Clinton’s complete small business plan is available here.
While Donald Trump does not have a specific plan for small businesses, he has outlined his economic vision for the country, which includes helping small businesses through tax and regulatory reform. While claiming that Clinton would “tax some small businesses by as much as nearly 50 percent,” Trump notes his plan would limit taxes on all businesses to 15 percent of business income.
Trump asserts that regulations “may have cost the country 600,000 small businesses since the start of the recent recession” and resulted in “six million fewer jobs,” specifically blaming these losses on new finance regulations imposed by the Obama administration.
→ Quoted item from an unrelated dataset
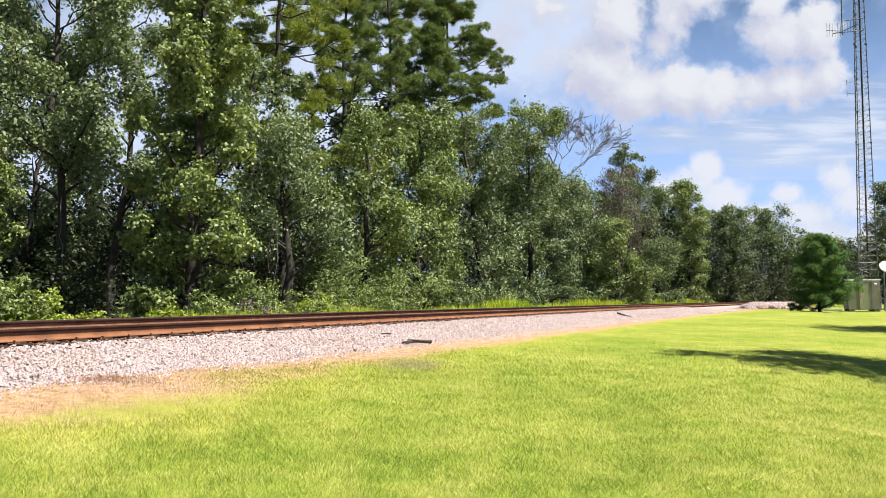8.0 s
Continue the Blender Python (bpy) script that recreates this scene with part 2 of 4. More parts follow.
# ---- materials ----
def lawn_material():
    """Mown lawn: patches of richer and yellower grass, dry straw along the ballast, bare spots."""
    k = Nodes("lawn")
    c = k.coord()
    big, mid, fine = k.noise(0.35, 4, 0.6), k.noise(2.2, 4, 0.6), k.noise(38, 3, 0.7)
    col = k.ramp(k.math("ADD", k.math("MULTIPLY", big, 0.6), k.math("MULTIPLY", mid, 0.4)),
                 [(0.34, (0.123, 0.192, 0.018)), (0.5, (0.208, 0.249, 0.029)), (0.64, (0.327, 0.306, 0.073))])
    blotch = k.noise(1.3, 8, 0.8)
    col = k.mix(k.math("MULTIPLY", k.smooth(blotch, 0.5, 0.66), 0.5), col, (0.270, 0.237, 0.066))
    col = k.mix(k.math("MULTIPLY", k.smooth(blotch, 0.5, 0.36), 0.5), col, (0.106, 0.172, 0.015))
    speck = k.noise(11, 5, 0.75)
    col = k.mix(k.math("MULTIPLY", k.smooth(speck, 0.52, 0.68), 0.55), col, (0.358, 0.311, 0.098))
    col = k.mix(k.math("MULTIPLY", k.smooth(speck, 0.48, 0.34), 0.6), col, (0.090, 0.134, 0.013))
    col = k.mix(k.math("MULTIPLY", k.smooth(fine, 0.45, 0.75), 0.5), col, (0.098, 0.139, 0.013))
    # dry strip: distance across the track
    sep = k.n.new("ShaderNodeSeparateXYZ")
    k.put(sep.inputs[0], c)
    x, y = sep.outputs[0], sep.outputs[1]
    s = k.math("MULTIPLY_ADD", x, SIN, k.math("MULTIPLY", y, COS))
    q = k.math("MULTIPLY_ADD", x, -COS, k.math("MULTIPLY", y, SIN))
    off = k.math("MAXIMUM", k.math("SUBTRACT", s, 10.0), 0.0)
    l = k.math("ADD", q, k.math("DIVIDE", k.math("MULTIPLY", off, off), 2500.0))
    foot = k.math("MAXIMUM", k.math("MULTIPLY_ADD", s, -0.048, 8.19), 5.2)
    gap = k.math("SUBTRACT", foot, l)                     # metres from the ballast's foot
    wide = k.math("MAXIMUM", k.math("MULTIPLY_ADD", s, -0.055, 1.95), 0.8)
    edge = k.math("DIVIDE", gap, wide)
    edge = k.math("ADD", edge, k.math("MULTIPLY", k.math("SUBTRACT", k.noise(0.75, 6, 0.7), 0.5), 2.2))
    dry = k.math("SUBTRACT", 1.0, k.smooth(edge, 0.7, 1.4))
    fringe = k.math("SUBTRACT", 1.0, k.smooth(edge, 1.0, 3.0))
    col = k.mix(k.math("MULTIPLY", fringe, 0.3), col, (0.327, 0.302, 0.049))
    straw = k.ramp(k.noise(9, 5, 0.7), [(0.32, (0.155, 0.082, 0.045)), (0.5, (0.351, 0.220, 0.123)), (0.68, (0.440, 0.327, 0.213))])
    dry = k.math("MULTIPLY", dry, k.math("SUBTRACT", 1.0, k.smooth(l, 13.0, 14.0)))
    col = k.mix(dry, col, straw)
    litter = k.ramp(k.noise(3, 5, 0.7), [(0.35, (0.029, 0.025, 0.015)), (0.55, (0.061, 0.050, 0.029)), (0.7, (0.082, 0.098, 0.025))])
    col = k.mix(k.smooth(l, 15.2, 17.0), col, litter)
    bare = k.smooth(k.noise(0.9, 5, 0.7, k.mapping(c, loc=(3.1, 7.7, 0))), 0.69, 0.76)
    col = k.mix(k.math("MULTIPLY", bare, 0.5), col, (0.245, 0.196, 0.114))
    k.bump(fine, 0.6, 0.03)
    return k.done(col, 0.95, 0.0, 0.15)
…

As such, he promises regulatory reform, including a “temporary pause on new regulations and a review of previous regulations to see which need to be scrapped.” He also wants to require each federal agency to prepare a list of “all of the regulations they impose on American business, and rank them from most critical to health and safety to least critical.” He would then seek to repeal those regulations deemed “least critical.”
Trump’s plan also tackles healthcare, and he vows to pursue a full repeal of the Affordable Care Act. Instead, he would look to “modify existing law that inhibits the sale of health insurance across state lines. As long as the plan purchased complies with state requirements, any vendor ought to be able to offer insurance in any state.” By increasing competition in this way, he says that insurance costs would ultimately be more affordable. He would also allow individuals to fully deduct health insurance premium payments from their tax returns under the current tax system.
In what is an election cycle unlike any other since perhaps 1992, when Ross Perot was a third party candidate, there are not just two political parties making headlines, but four parties, as the Libertarian and Green Parties are doing their utmost to break up the current political duopoly.
On Gary Johnson’s campaign website, the Libertarian Party nominee promises to simplify the tax code and to stop business from taking advantage of tax laws to garner subsidies that hurt their competitors. He notes that the present tax code “penalizes productivity, savings and investment, while rewarding inefficiency and designating winners and losers according to political whim.” He advocates for the “elimination of special interest tax loopholes, to get rid of the double-taxation on small businesses, and, ultimately, the replacement of all income and payroll taxes with a single consumption tax that determines your tax burden by how much you spend, not how much you earn.”
Johnson says his plan aims to create a tax and regulatory environment that incentivizes a level playing field for businesses, and not one that picks winners and losers. He points out that “powerful corporate interests actually benefit from over-regulation” because they have the resources to comply with onerous laws. The average small businessperson, however, does not have teams of high-priced attorneys to help them “navigate the bureaucracy.”
Perhaps not surprisingly, Green Party candidate Jill Stein’s platform provides what may be the most significant policy changes among all four presidential candidates. In her “Just Economy” plan, all workers would be guaranteed a living wage with the federal minimum wage set to $15 per hour. She would look to break up the big banks and “democratize the Federal Reserve.” Stein also promises to support development of worker and community cooperatives and small businesses, while creating “democratically-run public banks and utilities.” She also seeks to give all workers the right to organize a union without fear of being fired.
Stein would also require the full disclosure of corporate subsidies in the budget and demand that corporations “stop hiding subsidies in complicated tax code.”
Perhaps most significantly, Stein would establish a single-payer healthcare system to provide each citizen with health care. She asserts that this would eliminate $400 billion annually spent on the paperwork and bureaucracy of health insurance.